This actually happened! Please check out the site: maintainersanonymous.com
I think podcasts are a good medium to open up conversations about topics we should talk about in public but aren't, and to do it in a more conversational yet nuanced way (I was pleasantly surprised with how Hope in Source was received).
So I'm thinking of a podcast that isn't necessarily about current events or any particular project/language/event. And if it's going to be "timeless", then the format could be more by seasons (or theme) rather than per week.
I think I'd like to talk more about the how (what it "feels" like) vs. the what (the content, which is more googlable) of being a maintainer. There are plenty of podcasts that interview guests on what a particular project does, why it's used, or how to use it but we could talk more about their motivations, struggles, and hopes!
To shed light on the process of working as a maintainer (bonus if we get more contributors from it).
- Empathy for maintainers as people rather than open source projects as code (e.g. who can be a maintainer, what exactly does a maintainer do)
- Present missing context and clearing up misunderstandings into what's "behind the scenes" (e.g. why does it take so long to merge a PR or make a release? what goes into it?)
- Sharing in the similar struggles that we all face as developers and as people (e.g. understanding what you know and don't know)
Maybe it's fine if end up with more questions than answers; I don't know what I'm doing here so I'm eager to learn and discuss with everyone!
Just some ideas and potential questions as an example.
- Growing Maintainers: How do projects inspire others to join a project?
- Onboarding program, welcoming team, mentorships
- Programs: Summer of Code, Hackathons, Company Workshop, Meetups, Conferences
- Dealing with the fear of contributing
- How to stick with it (not just how to get started)
- What are the different ways to contribute, not just code? What roles are there?
- Maintainer Struggles
- Learning to set boundaries: overwork, distractions, set hours of availability
- Losing passion, burnout, handing off projects, letting go, delegation, etc
- Pride, entitlement, dealing with negative feedback
- Stories of failure, likewise handling "success" + pressure
- Events like left-pad and event-stream
- Handlng perfectionism, scope creep, when to release and "be done"
- OSS as a business
- How much do we need? What do we want money for?
- How should money be divided?
- Common Questions
- Why isn't my PR merged?
- Why does a release take so long?
- Why don't you do x?
- What makes a healthy project?
- How do we measure success?
- Why do we feel so guilty in open source?
- What's the nature of the relationship we have with the community as a maintainer?
- What is a project's life-span?
Example of a specific theme/season:
- Language Standards: I originally thought of making a Babel podcast (maybe I still should) for this idea. People tend to think "ivory tower", so it could be interesting to speak with folks on TC39 to better explain how things are done, how to get involved, and what can change.
- How does it differ from other language standards like C or browser APIs?
- How has the committee grown over time in the mix of people: language designers, implementors, practioners, educators?
- History of a specific feature: how does it get finalized?
- What's a meeting like: who goes, how it is organized?
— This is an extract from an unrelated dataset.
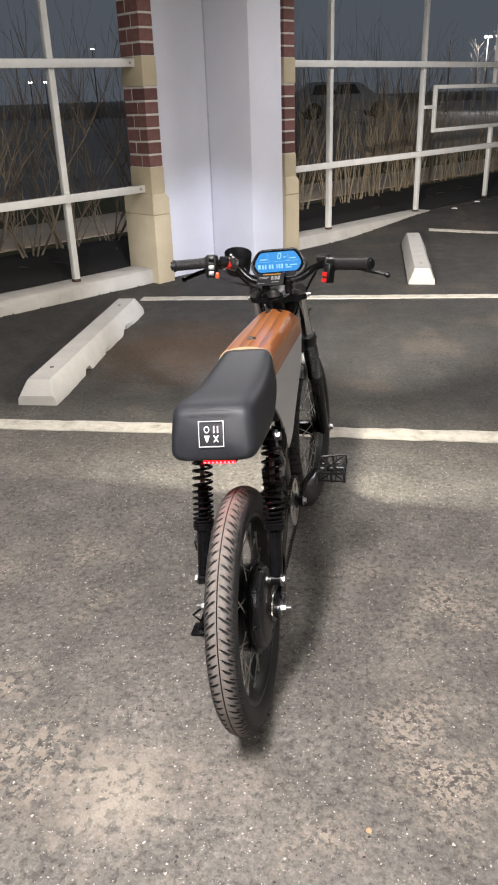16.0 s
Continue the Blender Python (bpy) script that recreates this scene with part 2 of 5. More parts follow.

Is there much arguing or voting?
- How has decision making evolved over time? (the Staging process)
- How is "feedback" received or taken?
- How important are "edge cases": why does it matter?
- Perception of the language over time: moving too fast, moving too slow
- Questions about language design: performance, usability, teachability, aesthetics, syntax budget, etc.
- Ecosystem alignment: how is the language shaped by tools, libraries, other use cases other than the web?
Anything about open source that you'd want to hear about or discuss that we don't say much about? Let me know!
Releasing by topic or season seems to make sense. Can we go into detail just about a specific question, or just start with a general problem and see where the conversation goes?
I certainly don't see myself wanting to do a solo podcast so not opposed to just talking with a guest or doing a series of episodes with the same guest? Maybe it's better to try it out and see where it goes?
And as for guests, of course we can interview open source maintainers! But I'm curious about talking with contributors, people who haven't yet, or people in other fields that do "maintainer-like" roles on their perspectives?
Would appreciate your feedback as I'm still thinking through this!